First dates—and lots of them—are a nearly unavoidable part of the BYU-Idaho experience. It’s one of the only locations where acronyms like “DTR” and “NCMO” have become completely integrated into the local lingo.
Students notice that the cultural norms surrounding dating are distinct in Rexburg.
Marco Reyes, a freshman studying psychology, said that the dating process is rushed too much in the BYU-I bubble.
“You go on a date and get friend-zoned or you friend-zone the other person too fast to get to know if you actually like the person,” Reyes said. “And many people forget that dating is taking time to get to know someone on a personal level.”
Maybe this is a story you’ve heard before:
Act 1: Boy meets girl, then asks her out (or vice versa. You know, equal rights and stuff).
Act 2: Boy and girl go on a date.
Act 3: Boy and girl never talk again.
It’s a modern day tragedy, right up there with the likes of Hamlet and Macbeth.
Is it pressure to get married? Fear of commitment?
Whatever the reason, this “one-and-done” trend is common here at BYU-I.
Bryanna Neal, a junior majoring in university studies, said she feels that one of the factors in creating that culture is the sheer amount of people looking to date.

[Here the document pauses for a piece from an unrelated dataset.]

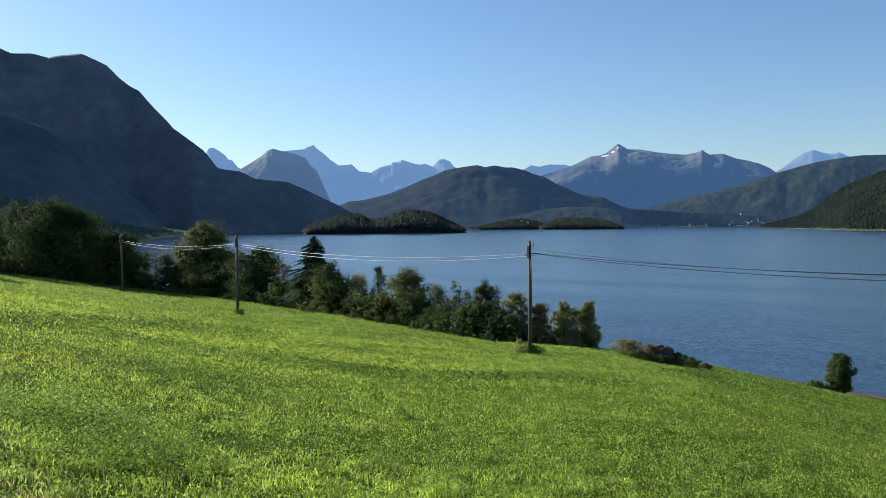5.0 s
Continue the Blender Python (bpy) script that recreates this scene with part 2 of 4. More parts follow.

“Up here there’s so many options, so you’re kind of bombarded with different people,” Neal said. “I don’t really like it though, because you don’t really get to know anyone. You’re getting to know someone on first dates, which are kind of weird.”
First dates make people nervous. Kaitlyn Herman, a sophomore studying psychology, feels the culture of Rexburg makes first dates feel like they have much more gravity than they really do.
“A lot of the time people assume it’s going to move fast, so they freak out when you should just go with the flow and have fun,” Herman said.
Even though date No. 1 may not be the make or break moment for a prospective relationship, there are things you can do (or avoid doing) to ensure that it goes as smoothly as possible.
Neal said she has one particular first date pet peeve.
“Long dates,” Neal said. “If I do not know you and you take me on an 8-hour date, I’m not a fan. I say one to two and a half hours is perfect for a first date. It’s simple, you get to know them and you get to see what you think.”
Reyes feels that mutual communication is a “must” on first dates.
“I hate when they don’t try to make conversation, and I feel like a blabber mouth that needs to shut up,” Reyes said.
Herman said that her favorite dates involve things like mini golf and rock climbing.
“Active dates, where you also have time to talk and get to know each other better—those are good,” she said.
Neal said that a “Let’s do it again” text is a way that girls let guys know that they had a good time and are interested in more dates.
“Try to give them affirmation, so they know that you appreciated it and had fun,” Neal said.